Back in ancient times, when Carthage attacked Rome, the Romans did not respond "proportionally." They wiped Carthage off the face of the earth. That may have had something to do with the centuries of what was called the Pax Romano -- the Roman peace.

When Argentina invaded the Falkland Islands in 1982, the British simply sent troops to take the islands back -- despite American efforts to dissuade Prime Minister Margaret Thatcher from doing even that.

For more than a century since the British settled in the Falkland Islands, Argentina had not dared to invade them. Why?

Because, until recent times, an Argentine attack on a British settlement would be risking not only a British counterattack there, but the danger of a major British attack on Argentina itself. That could mean leaving Buenos Aires in ruins.

Today, Argentina's government is again making threatening noises about the Falkland Islands. Why not? The most the Argentines have to fear is a "proportional" response to aggression -- and the Obama administration has already urged "negotiations" instead of even that. When threats are rewarded, why not make threats, when there are few dangers to fear?

Can you think of any war prior to Iraq and Afghanistan where the United States announced to the world when it planned to pull its troops out?
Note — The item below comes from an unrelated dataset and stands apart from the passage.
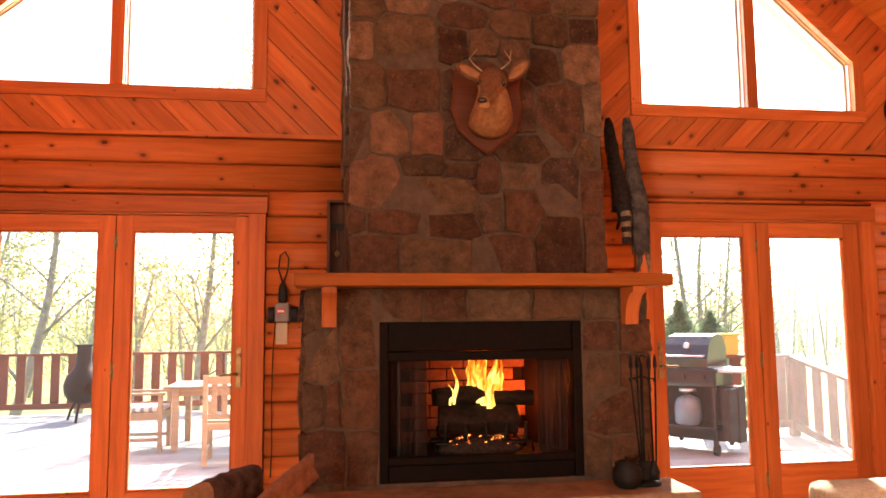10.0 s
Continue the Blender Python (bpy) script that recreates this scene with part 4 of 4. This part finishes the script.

What has this accomplished? "By their fruits ye shall know them." What have been the fruits?

First of all, this constant talk in Washington about not only pulling out, but announcing in advance what their pullout timetable was, meant that Iraqi political leaders knew that a powerful Iran was on their border permanently, while Washington was a long way away and intended to stay away.

Should we be surprised that the Iraqi government has increasingly come to pay more attention to what Iran wants than to what Washington wants? Once more, vast numbers of American lives have been sacrificed winning victories on the battlefield that the politicians in Washington then frittered away and turned into defeat politically.

What about other countries around the world who are watching what the American government is doing? Many have to decide whether they want to cooperate with the United States, and risk the wrath of our enemies, or cooperate with our enemies and risk nothing.

There is no need to respond to a North Korean artillery barrage by wiping North Korea off the map. But there is also no need to reassure the North Koreans in advance that we won't.

What announcing the doctrine of "proportional" response does is lower the price of aggression. Why would we want to do that?